#### Data provided ####
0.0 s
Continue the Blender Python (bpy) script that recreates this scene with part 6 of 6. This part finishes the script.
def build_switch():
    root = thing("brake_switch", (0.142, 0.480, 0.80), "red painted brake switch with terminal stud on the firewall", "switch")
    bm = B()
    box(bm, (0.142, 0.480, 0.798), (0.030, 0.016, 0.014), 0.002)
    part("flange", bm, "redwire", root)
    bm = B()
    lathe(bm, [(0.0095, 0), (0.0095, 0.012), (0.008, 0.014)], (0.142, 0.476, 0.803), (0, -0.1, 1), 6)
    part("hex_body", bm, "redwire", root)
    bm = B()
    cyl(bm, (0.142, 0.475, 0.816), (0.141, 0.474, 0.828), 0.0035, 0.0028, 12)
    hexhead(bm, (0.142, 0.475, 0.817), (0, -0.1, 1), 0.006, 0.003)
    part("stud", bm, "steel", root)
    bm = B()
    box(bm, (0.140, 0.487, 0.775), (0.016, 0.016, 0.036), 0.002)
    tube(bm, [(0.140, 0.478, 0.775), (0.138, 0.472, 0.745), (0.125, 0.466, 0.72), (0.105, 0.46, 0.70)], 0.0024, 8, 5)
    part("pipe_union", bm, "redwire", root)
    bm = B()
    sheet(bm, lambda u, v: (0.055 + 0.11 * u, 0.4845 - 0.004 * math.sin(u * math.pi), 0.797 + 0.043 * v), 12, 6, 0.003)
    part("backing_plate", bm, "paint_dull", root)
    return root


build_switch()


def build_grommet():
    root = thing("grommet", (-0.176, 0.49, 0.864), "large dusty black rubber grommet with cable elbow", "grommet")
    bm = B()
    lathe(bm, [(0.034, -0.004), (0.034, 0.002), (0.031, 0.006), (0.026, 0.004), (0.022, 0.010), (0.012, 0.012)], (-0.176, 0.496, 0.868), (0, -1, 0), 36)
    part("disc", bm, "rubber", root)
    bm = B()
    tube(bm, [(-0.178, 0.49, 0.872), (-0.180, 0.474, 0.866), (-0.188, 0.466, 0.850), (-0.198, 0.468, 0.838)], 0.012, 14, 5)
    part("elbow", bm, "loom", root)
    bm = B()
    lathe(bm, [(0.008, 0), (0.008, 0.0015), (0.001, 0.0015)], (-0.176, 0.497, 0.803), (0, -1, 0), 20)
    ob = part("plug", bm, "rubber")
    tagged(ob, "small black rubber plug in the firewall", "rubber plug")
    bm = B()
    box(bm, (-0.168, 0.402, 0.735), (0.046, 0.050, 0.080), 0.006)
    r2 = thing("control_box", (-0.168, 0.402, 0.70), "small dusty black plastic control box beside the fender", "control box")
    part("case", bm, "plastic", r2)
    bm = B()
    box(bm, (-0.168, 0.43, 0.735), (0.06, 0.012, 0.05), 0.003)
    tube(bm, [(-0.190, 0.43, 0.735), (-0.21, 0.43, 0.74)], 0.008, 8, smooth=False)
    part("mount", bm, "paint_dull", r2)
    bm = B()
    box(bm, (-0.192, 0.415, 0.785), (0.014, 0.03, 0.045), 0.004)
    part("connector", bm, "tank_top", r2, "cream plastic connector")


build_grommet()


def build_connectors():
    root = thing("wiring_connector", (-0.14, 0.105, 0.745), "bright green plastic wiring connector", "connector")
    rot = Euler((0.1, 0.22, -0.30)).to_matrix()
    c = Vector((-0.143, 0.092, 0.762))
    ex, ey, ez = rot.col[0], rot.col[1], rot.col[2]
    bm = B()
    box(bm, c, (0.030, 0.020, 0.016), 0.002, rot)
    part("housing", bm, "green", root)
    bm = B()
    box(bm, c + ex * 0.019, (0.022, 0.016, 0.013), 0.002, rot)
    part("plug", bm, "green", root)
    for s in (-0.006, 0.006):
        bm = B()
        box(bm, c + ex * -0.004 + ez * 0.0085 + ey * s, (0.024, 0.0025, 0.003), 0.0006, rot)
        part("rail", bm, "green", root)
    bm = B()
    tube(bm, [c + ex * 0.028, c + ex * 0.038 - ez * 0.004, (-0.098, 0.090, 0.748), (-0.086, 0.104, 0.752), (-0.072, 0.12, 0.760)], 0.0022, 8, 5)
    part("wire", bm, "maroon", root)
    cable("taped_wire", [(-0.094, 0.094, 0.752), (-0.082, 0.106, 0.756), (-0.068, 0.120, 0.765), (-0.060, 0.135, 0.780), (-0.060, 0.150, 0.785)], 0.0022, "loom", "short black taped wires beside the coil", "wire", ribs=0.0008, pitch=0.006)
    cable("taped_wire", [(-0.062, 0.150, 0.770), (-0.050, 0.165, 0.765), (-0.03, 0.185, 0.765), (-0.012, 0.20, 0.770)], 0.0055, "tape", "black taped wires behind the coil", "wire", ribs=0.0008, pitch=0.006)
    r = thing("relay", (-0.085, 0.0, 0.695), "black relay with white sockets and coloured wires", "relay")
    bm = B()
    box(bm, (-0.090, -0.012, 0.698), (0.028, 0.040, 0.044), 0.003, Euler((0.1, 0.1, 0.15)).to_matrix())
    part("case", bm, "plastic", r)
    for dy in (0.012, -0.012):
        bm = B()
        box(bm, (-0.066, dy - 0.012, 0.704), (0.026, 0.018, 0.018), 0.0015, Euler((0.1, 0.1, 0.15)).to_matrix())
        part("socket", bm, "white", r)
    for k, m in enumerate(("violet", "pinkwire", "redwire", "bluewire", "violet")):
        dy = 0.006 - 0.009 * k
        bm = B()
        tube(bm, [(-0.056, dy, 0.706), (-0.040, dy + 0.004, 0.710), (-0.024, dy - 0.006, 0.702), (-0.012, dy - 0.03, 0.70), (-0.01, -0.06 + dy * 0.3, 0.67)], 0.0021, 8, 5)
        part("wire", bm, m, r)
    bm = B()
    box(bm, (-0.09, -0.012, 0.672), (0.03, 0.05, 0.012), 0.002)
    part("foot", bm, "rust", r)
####
#### Data provided ####
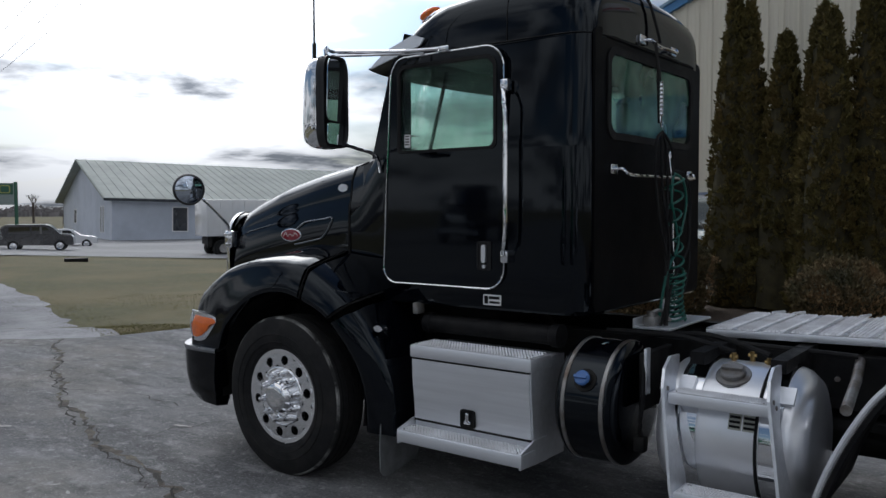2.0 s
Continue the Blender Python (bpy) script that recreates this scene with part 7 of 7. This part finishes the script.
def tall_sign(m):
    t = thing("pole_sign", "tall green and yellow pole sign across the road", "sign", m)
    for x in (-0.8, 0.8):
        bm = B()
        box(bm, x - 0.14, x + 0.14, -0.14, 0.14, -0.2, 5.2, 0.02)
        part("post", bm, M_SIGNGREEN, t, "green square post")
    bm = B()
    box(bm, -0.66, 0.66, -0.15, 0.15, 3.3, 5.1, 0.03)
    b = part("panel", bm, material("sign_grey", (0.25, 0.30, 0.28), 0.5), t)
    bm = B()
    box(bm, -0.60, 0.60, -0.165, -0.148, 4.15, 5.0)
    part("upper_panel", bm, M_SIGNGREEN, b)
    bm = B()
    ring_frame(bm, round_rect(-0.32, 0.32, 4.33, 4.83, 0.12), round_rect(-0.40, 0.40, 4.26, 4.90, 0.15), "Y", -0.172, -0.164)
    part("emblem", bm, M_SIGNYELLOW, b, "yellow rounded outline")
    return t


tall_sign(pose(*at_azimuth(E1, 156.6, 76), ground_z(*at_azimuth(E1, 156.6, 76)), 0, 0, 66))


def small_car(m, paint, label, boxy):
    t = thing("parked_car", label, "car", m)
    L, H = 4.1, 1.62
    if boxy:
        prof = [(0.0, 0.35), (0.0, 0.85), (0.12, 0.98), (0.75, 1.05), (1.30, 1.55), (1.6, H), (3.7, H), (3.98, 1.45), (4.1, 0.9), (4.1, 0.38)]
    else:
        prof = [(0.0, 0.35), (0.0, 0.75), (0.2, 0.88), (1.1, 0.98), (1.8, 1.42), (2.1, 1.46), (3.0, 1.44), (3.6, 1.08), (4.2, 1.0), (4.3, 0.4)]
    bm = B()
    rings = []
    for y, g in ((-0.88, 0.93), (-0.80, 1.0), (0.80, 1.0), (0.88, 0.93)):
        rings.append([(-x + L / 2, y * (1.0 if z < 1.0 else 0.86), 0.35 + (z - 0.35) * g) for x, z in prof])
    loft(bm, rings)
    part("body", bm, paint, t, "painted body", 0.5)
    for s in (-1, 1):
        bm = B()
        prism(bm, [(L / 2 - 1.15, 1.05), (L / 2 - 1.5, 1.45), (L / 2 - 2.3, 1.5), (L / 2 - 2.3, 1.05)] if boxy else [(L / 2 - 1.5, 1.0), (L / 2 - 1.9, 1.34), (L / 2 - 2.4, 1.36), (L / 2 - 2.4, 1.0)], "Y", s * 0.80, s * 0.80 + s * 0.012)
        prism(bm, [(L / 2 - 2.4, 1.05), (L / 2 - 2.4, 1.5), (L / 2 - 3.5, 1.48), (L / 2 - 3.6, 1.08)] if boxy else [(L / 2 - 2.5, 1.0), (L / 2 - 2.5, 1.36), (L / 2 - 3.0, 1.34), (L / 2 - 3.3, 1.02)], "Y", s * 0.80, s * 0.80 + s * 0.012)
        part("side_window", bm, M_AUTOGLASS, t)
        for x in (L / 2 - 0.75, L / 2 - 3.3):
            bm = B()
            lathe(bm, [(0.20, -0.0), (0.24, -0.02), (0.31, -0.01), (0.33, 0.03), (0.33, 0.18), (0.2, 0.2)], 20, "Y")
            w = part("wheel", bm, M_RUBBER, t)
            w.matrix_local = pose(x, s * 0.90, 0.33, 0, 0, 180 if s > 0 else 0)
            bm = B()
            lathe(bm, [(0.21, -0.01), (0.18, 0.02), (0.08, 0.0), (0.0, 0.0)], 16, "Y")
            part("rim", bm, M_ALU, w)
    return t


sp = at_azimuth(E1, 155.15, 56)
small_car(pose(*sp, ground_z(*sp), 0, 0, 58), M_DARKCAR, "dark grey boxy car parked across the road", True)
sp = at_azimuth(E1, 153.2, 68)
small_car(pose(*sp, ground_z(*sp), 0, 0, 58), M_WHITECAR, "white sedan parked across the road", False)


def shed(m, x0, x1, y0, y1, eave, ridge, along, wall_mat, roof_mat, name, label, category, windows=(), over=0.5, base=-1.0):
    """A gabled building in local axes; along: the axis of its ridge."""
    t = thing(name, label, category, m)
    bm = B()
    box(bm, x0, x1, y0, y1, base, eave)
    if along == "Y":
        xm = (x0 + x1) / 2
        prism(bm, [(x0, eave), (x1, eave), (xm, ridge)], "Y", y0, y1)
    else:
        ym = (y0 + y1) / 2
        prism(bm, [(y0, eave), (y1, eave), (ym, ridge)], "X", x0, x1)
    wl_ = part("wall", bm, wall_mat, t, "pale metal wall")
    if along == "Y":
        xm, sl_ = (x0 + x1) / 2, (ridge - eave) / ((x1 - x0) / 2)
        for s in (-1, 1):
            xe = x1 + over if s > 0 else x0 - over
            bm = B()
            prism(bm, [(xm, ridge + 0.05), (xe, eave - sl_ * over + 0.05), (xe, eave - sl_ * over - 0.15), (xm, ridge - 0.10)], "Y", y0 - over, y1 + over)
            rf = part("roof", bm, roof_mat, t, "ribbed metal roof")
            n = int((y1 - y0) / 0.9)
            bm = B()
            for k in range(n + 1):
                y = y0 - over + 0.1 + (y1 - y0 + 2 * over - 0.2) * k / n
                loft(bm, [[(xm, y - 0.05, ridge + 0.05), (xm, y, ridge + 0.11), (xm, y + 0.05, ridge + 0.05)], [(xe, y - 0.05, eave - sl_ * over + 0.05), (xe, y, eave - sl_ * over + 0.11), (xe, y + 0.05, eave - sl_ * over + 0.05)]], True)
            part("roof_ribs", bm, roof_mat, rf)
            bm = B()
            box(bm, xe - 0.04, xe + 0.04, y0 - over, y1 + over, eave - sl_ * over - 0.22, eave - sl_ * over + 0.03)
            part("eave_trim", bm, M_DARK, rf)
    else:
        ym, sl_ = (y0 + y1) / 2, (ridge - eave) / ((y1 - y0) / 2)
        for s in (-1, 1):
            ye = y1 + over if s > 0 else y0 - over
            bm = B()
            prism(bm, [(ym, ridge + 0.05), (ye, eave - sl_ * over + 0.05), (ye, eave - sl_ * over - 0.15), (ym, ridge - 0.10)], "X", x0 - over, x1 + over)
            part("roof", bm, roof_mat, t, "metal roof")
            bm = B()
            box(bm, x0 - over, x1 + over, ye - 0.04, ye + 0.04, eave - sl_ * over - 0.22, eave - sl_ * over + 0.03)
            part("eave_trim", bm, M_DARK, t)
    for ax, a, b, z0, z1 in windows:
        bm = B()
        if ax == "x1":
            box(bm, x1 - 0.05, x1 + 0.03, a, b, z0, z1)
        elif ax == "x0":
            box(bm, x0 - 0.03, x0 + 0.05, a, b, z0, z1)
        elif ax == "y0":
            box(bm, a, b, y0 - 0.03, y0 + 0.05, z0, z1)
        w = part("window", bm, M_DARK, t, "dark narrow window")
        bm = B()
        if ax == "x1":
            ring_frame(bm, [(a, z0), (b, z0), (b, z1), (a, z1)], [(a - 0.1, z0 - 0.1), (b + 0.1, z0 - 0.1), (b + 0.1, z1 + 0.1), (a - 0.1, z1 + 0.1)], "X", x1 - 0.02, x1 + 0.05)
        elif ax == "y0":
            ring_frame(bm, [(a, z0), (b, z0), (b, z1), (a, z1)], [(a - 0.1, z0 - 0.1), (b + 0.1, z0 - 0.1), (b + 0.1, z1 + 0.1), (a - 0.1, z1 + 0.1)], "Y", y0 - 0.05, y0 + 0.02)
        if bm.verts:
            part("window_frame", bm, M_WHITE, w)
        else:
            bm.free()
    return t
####
#### Data provided ####
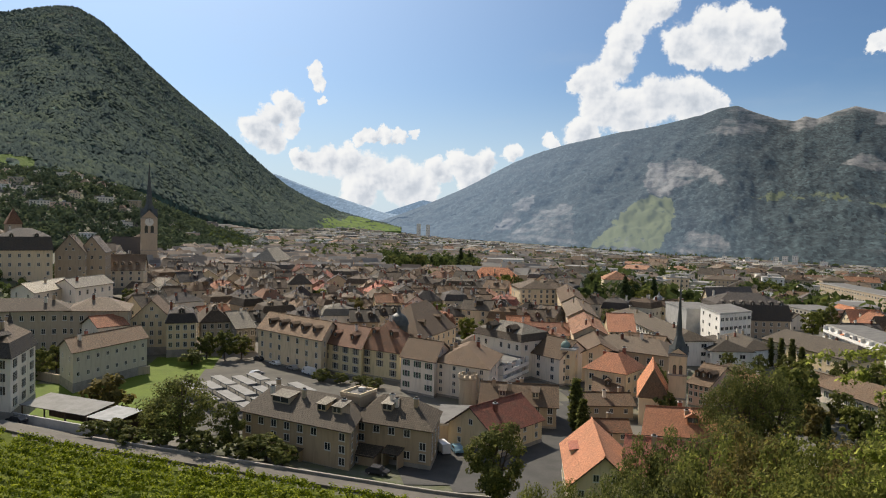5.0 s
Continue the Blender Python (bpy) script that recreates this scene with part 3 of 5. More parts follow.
####
## To be done
Nothing but the lines from the one with "7. This part finishes the script." through the one with "76)), 0, 0, 66))" should be retyped; include both and keep them exact.

## Response to this task
Continue the Blender Python (bpy) script that recreates this scene with part 7 of 7. This part finishes the script.
def tall_sign(m):
    t = thing("pole_sign", "tall green and yellow pole sign across the road", "sign", m)
    for x in (-0.8, 0.8):
        bm = B()
        box(bm, x - 0.14, x + 0.14, -0.14, 0.14, -0.2, 5.2, 0.02)
        part("post", bm, M_SIGNGREEN, t, "green square post")
    bm = B()
    box(bm, -0.66, 0.66, -0.15, 0.15, 3.3, 5.1, 0.03)
    b = part("panel", bm, material("sign_grey", (0.25, 0.30, 0.28), 0.5), t)
    bm = B()
    box(bm, -0.60, 0.60, -0.165, -0.148, 4.15, 5.0)
    part("upper_panel", bm, M_SIGNGREEN, b)
    bm = B()
    ring_frame(bm, round_rect(-0.32, 0.32, 4.33, 4.83, 0.12), round_rect(-0.40, 0.40, 4.26, 4.90, 0.15), "Y", -0.172, -0.164)
    part("emblem", bm, M_SIGNYELLOW, b, "yellow rounded outline")
    return t


tall_sign(pose(*at_azimuth(E1, 156.6, 76), ground_z(*at_azimuth(E1, 156.6, 76)), 0, 0, 66))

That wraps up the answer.